◆ EXERCISE TASK
Without the pictures, set down every line of the data exactly.
* Begin MATERIAL *
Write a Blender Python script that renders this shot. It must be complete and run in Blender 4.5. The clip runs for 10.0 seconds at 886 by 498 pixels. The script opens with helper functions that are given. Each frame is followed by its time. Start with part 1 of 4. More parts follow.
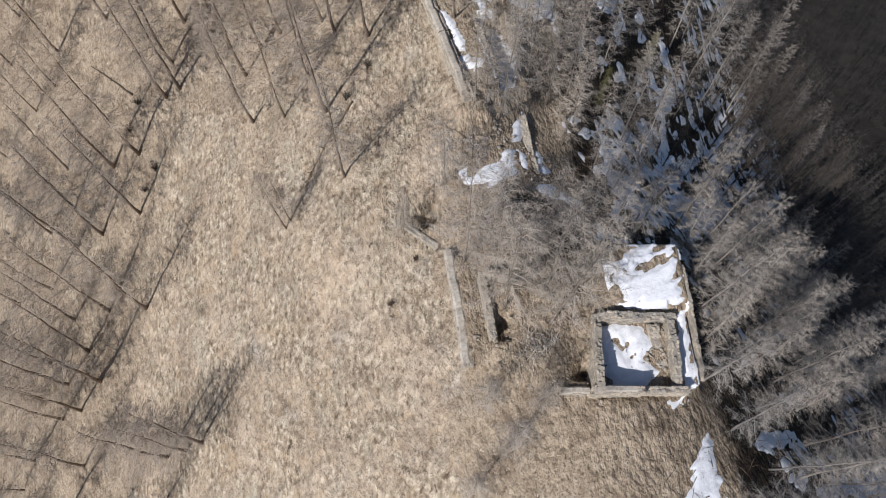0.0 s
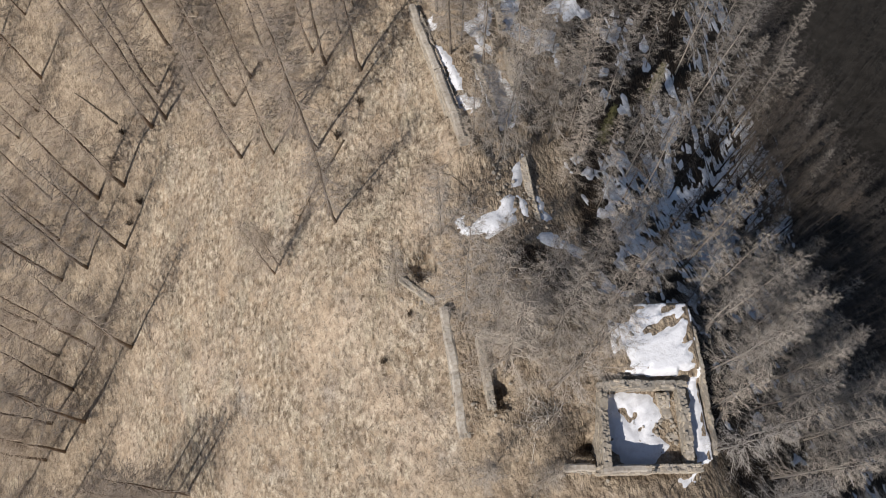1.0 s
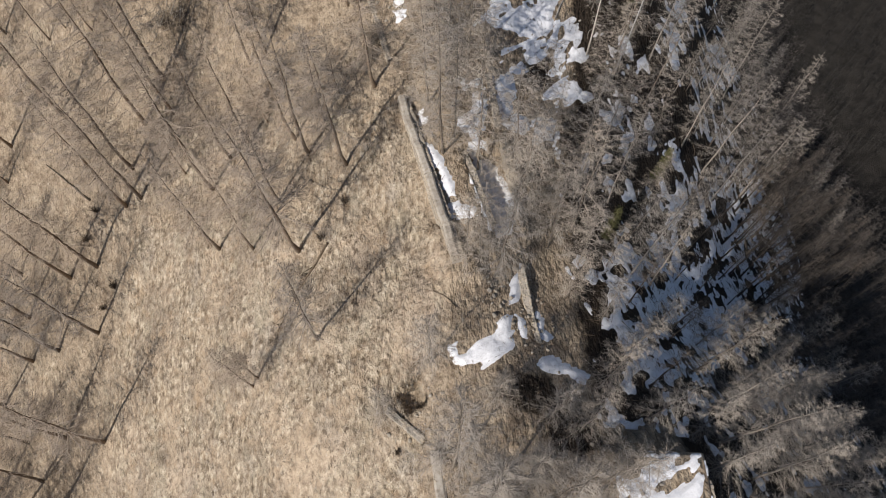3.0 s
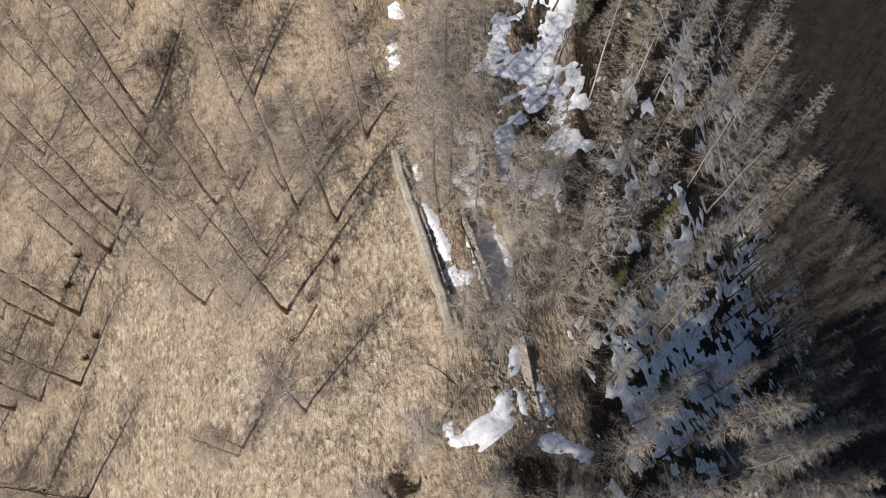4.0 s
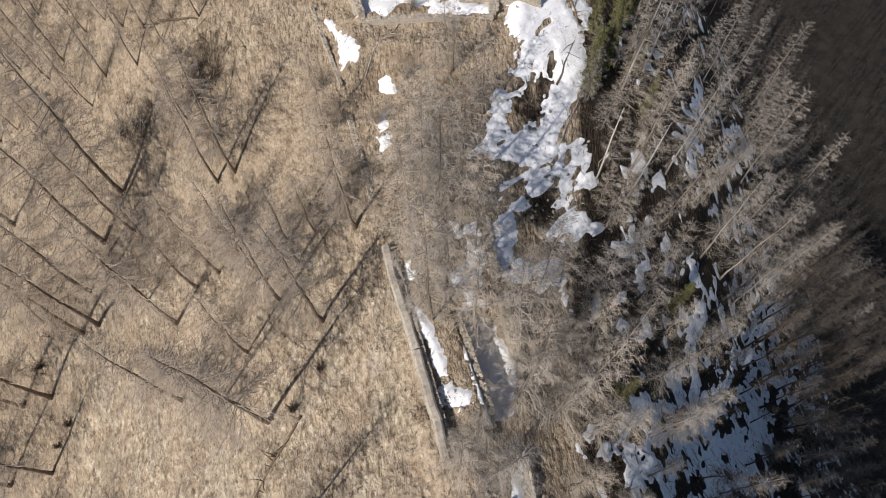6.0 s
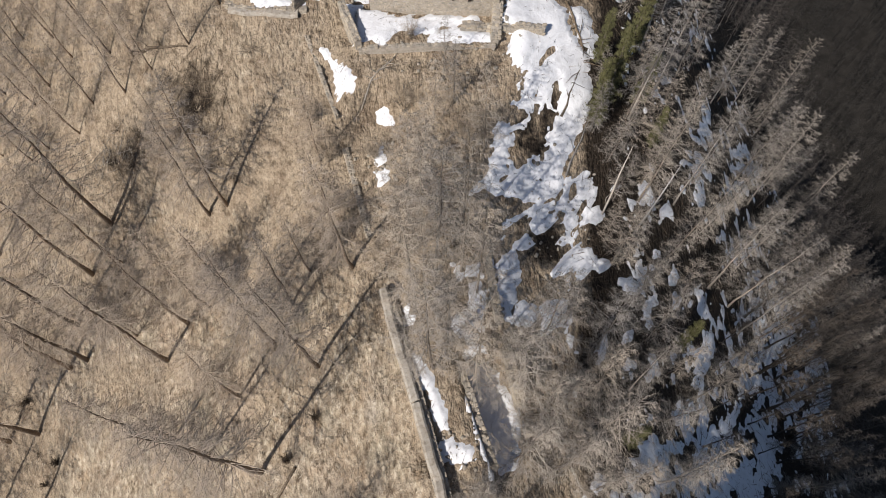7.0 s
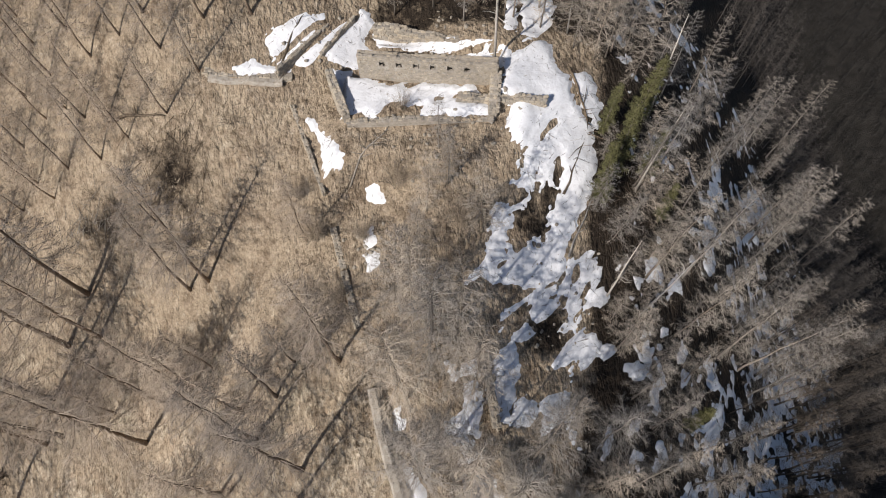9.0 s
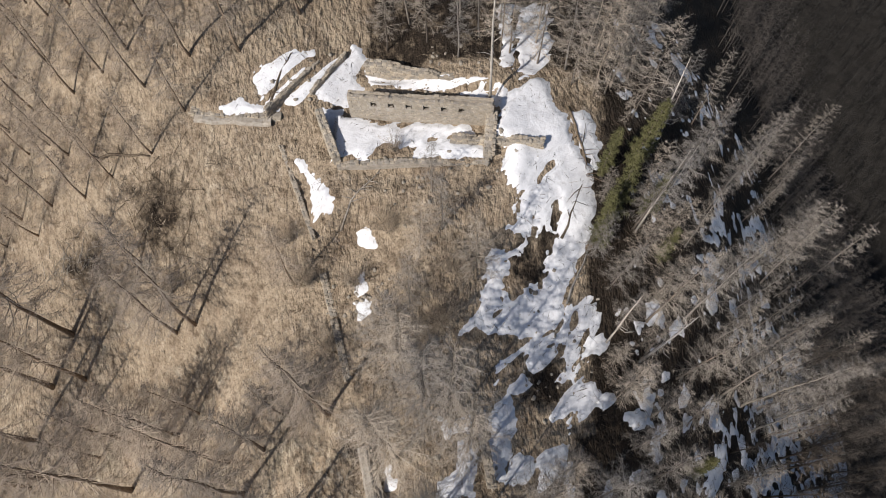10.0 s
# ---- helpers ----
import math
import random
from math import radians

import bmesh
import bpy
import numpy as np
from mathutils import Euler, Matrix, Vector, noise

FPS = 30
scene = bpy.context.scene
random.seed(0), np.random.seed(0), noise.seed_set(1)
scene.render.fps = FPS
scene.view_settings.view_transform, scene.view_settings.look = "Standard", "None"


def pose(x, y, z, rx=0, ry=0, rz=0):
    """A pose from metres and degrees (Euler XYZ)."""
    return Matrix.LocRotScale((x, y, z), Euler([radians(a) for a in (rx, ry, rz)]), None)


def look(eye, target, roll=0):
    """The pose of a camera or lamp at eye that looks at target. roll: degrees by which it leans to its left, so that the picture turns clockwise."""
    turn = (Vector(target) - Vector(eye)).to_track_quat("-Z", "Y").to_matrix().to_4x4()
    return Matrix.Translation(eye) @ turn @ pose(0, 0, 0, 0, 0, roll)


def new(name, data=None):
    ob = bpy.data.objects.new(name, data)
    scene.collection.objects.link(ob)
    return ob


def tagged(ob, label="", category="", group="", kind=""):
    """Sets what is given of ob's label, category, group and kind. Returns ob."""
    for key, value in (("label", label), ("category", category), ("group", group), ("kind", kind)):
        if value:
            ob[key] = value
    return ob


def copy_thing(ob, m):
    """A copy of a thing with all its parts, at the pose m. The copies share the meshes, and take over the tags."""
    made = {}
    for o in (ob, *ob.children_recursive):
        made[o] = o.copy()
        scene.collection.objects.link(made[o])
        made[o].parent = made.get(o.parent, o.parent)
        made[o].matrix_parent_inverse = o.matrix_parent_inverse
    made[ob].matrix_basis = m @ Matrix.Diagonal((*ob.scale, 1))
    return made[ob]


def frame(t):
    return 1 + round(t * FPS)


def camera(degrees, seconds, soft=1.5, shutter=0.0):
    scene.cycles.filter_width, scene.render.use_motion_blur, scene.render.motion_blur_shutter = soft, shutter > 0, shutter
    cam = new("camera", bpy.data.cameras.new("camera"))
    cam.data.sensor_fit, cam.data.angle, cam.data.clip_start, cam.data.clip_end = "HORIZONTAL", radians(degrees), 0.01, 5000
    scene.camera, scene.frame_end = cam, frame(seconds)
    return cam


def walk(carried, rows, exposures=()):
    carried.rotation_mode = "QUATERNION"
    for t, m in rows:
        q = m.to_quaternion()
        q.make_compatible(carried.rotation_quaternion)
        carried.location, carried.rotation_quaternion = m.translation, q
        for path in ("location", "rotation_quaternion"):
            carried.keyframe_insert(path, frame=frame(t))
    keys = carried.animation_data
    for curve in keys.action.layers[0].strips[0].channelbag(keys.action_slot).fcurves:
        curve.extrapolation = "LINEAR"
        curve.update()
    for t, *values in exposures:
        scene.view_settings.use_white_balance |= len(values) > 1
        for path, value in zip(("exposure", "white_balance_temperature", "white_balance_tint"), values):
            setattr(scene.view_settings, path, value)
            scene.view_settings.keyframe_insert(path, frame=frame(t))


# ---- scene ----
cam = camera(73.2, 10.0, 1.0)
METRES, EYE, TILT, LEAN, TURN = 50.0, 60.0, -63.4, 0.0, 0.0
ROWS = [
    (0.0, 0.0, 0.0, 0.0, 0.0, 0.0, 0.0),
    (0.5, 0.0034, 0.0337, 0.0532, -0.01, -0.09, 0.03),
    (1.0, 0.006, 0.062, 0.1, -0.09, -0.17, 0.07),
    (1.5, 0.0062, 0.0817, 0.1507, -0.18, -0.13, 0.12),
    (2.0, 0.0092, 0.1042, 0.2032, -0.24, -0.1, 0.16),
    (2.5, 0.013, 0.1265, 0.2538, -0.28, -0.01, 0.18),
    (4.0, 0.0258, 0.2125, 0.4214, -0.37, 0.14, 0.27),
    (4.5, 0.0283, 0.2375, 0.4674, -0.36, 0.26, 0.3),
    (5.0, 0.0313, 0.2635, 0.5105, -0.34, 0.36, 0.38),
    (5.5, 0.0352, 0.2844, 0.5529, -0.34, 0.44, 0.45),
    (7.0, 0.0324, 0.3483, 0.6645, -0.53, 0.23, 0.62),
    (7.5, 0.0332, 0.3681, 0.7029, -0.53, 0.05, 0.6),
    (8.0, 0.0362, 0.3838, 0.7431, -0.51, -0.1, 0.56),
    (8.5, 0.0411, 0.3996, 0.7803, -0.47, -0.18, 0.56),
    (9.0, 0.0461, 0.4159, 0.8152, -0.43, -0.06, 0.56),
    (9.5, 0.0527, 0.432, 0.8507, -0.43, 0.04, 0.57),
    (10.0, 0.0577, 0.4494, 0.8884, -0.41, 0.07, 0.57),
]
walk(cam, [(t, pose(0, 0, EYE, TILT, LEAN, TURN) @ pose(METRES * x, METRES * y, METRES * z, 90 + pitch, roll, yaw)) for t, x, y, z, yaw, pitch, roll in ROWS],
     exposures=((0.0, 0.04, 6030, 10), (0.5, -0.11, 6330, 10), (1.0, -0.09, 6400, 10), (2.0, -0.06, 6500, 10), (4.0, 0.06, 6500, 10), (5.5, 0.11, 6500, 10), (7.0, 0.03, 6500, 10), (8.5, 0.0, 6500, 10), (10.0, -0.06, 6500, 10)))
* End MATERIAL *
◆ REPLY
Write a Blender Python script that renders this shot. It must be complete and run in Blender 4.5. The clip runs for 10.0 seconds at 886 by 498 pixels. The script opens with helper functions that are given. Each frame is followed by its time. Start with part 1 of 4. More parts follow.
0.0 s
1.0 s
3.0 s
4.0 s
6.0 s
7.0 s
9.0 s
10.0 s
# ---- helpers ----
import math
import random
from math import radians

import bmesh
import bpy
import numpy as np
from mathutils import Euler, Matrix, Vector, noise

FPS = 30
scene = bpy.context.scene
random.seed(0), np.random.seed(0), noise.seed_set(1)
scene.render.fps = FPS
scene.view_settings.view_transform, scene.view_settings.look = "Standard", "None"


def pose(x, y, z, rx=0, ry=0, rz=0):
    """A pose from metres and degrees (Euler XYZ)."""
    return Matrix.LocRotScale((x, y, z), Euler([radians(a) for a in (rx, ry, rz)]), None)


def look(eye, target, roll=0):
    """The pose of a camera or lamp at eye that looks at target. roll: degrees by which it leans to its left, so that the picture turns clockwise."""
    turn = (Vector(target) - Vector(eye)).to_track_quat("-Z", "Y").to_matrix().to_4x4()
    return Matrix.Translation(eye) @ turn @ pose(0, 0, 0, 0, 0, roll)


def new(name, data=None):
    ob = bpy.data.objects.new(name, data)
    scene.collection.objects.link(ob)
    return ob


def tagged(ob, label="", category="", group="", kind=""):
    """Sets what is given of ob's label, category, group and kind. Returns ob."""
    for key, value in (("label", label), ("category", category), ("group", group), ("kind", kind)):
        if value:
            ob[key] = value
    return ob


def copy_thing(ob, m):
    """A copy of a thing with all its parts, at the pose m. The copies share the meshes, and take over the tags."""
    made = {}
    for o in (ob, *ob.children_recursive):
        made[o] = o.copy()
        scene.collection.objects.link(made[o])
        made[o].parent = made.get(o.parent, o.parent)
        made[o].matrix_parent_inverse = o.matrix_parent_inverse
    made[ob].matrix_basis = m @ Matrix.Diagonal((*ob.scale, 1))
    return made[ob]


def frame(t):
    return 1 + round(t * FPS)


def camera(degrees, seconds, soft=1.5, shutter=0.0):
    scene.cycles.filter_width, scene.render.use_motion_blur, scene.render.motion_blur_shutter = soft, shutter > 0, shutter
    cam = new("camera", bpy.data.cameras.new("camera"))
    cam.data.sensor_fit, cam.data.angle, cam.data.clip_start, cam.data.clip_end = "HORIZONTAL", radians(degrees), 0.01, 5000
    scene.camera, scene.frame_end = cam, frame(seconds)
    return cam


def walk(carried, rows, exposures=()):
    carried.rotation_mode = "QUATERNION"
    for t, m in rows:
        q = m.to_quaternion()
        q.make_compatible(carried.rotation_quaternion)
        carried.location, carried.rotation_quaternion = m.translation, q
        for path in ("location", "rotation_quaternion"):
            carried.keyframe_insert(path, frame=frame(t))
    keys = carried.animation_data
    for curve in keys.action.layers[0].strips[0].channelbag(keys.action_slot).fcurves:
        curve.extrapolation = "LINEAR"
        curve.update()
    for t, *values in exposures:
        scene.view_settings.use_white_balance |= len(values) > 1
        for path, value in zip(("exposure", "white_balance_temperature", "white_balance_tint"), values):
            setattr(scene.view_settings, path, value)
            scene.view_settings.keyframe_insert(path, frame=frame(t))


# ---- scene ----
cam = camera(73.2, 10.0, 1.0)
METRES, EYE, TILT, LEAN, TURN = 50.0, 60.0, -63.4, 0.0, 0.0
ROWS = [
    (0.0, 0.0, 0.0, 0.0, 0.0, 0.0, 0.0),
    (0.5, 0.0034, 0.0337, 0.0532, -0.01, -0.09, 0.03),
    (1.0, 0.006, 0.062, 0.1, -0.09, -0.17, 0.07),
    (1.5, 0.0062, 0.0817, 0.1507, -0.18, -0.13, 0.12),
    (2.0, 0.0092, 0.1042, 0.2032, -0.24, -0.1, 0.16),
    (2.5, 0.013, 0.1265, 0.2538, -0.28, -0.01, 0.18),
    (4.0, 0.0258, 0.2125, 0.4214, -0.37, 0.14, 0.27),
    (4.5, 0.0283, 0.2375, 0.4674, -0.36, 0.26, 0.3),
    (5.0, 0.0313, 0.2635, 0.5105, -0.34, 0.36, 0.38),
    (5.5, 0.0352, 0.2844, 0.5529, -0.34, 0.44, 0.45),
    (7.0, 0.0324, 0.3483, 0.6645, -0.53, 0.23, 0.62),
    (7.5, 0.0332, 0.3681, 0.7029, -0.53, 0.05, 0.6),
    (8.0, 0.0362, 0.3838, 0.7431, -0.51, -0.1, 0.56),
    (8.5, 0.0411, 0.3996, 0.7803, -0.47, -0.18, 0.56),
    (9.0, 0.0461, 0.4159, 0.8152, -0.43, -0.06, 0.56),
    (9.5, 0.0527, 0.432, 0.8507, -0.43, 0.04, 0.57),
    (10.0, 0.0577, 0.4494, 0.8884, -0.41, 0.07, 0.57),
]
walk(cam, [(t, pose(0, 0, EYE, TILT, LEAN, TURN) @ pose(METRES * x, METRES * y, METRES * z, 90 + pitch, roll, yaw)) for t, x, y, z, yaw, pitch, roll in ROWS],
     exposures=((0.0, 0.04, 6030, 10), (0.5, -0.11, 6330, 10), (1.0, -0.09, 6400, 10), (2.0, -0.06, 6500, 10), (4.0, 0.06, 6500, 10), (5.5, 0.11, 6500, 10), (7.0, 0.03, 6500, 10), (8.5, 0.0, 6500, 10), (10.0, -0.06, 6500, 10)))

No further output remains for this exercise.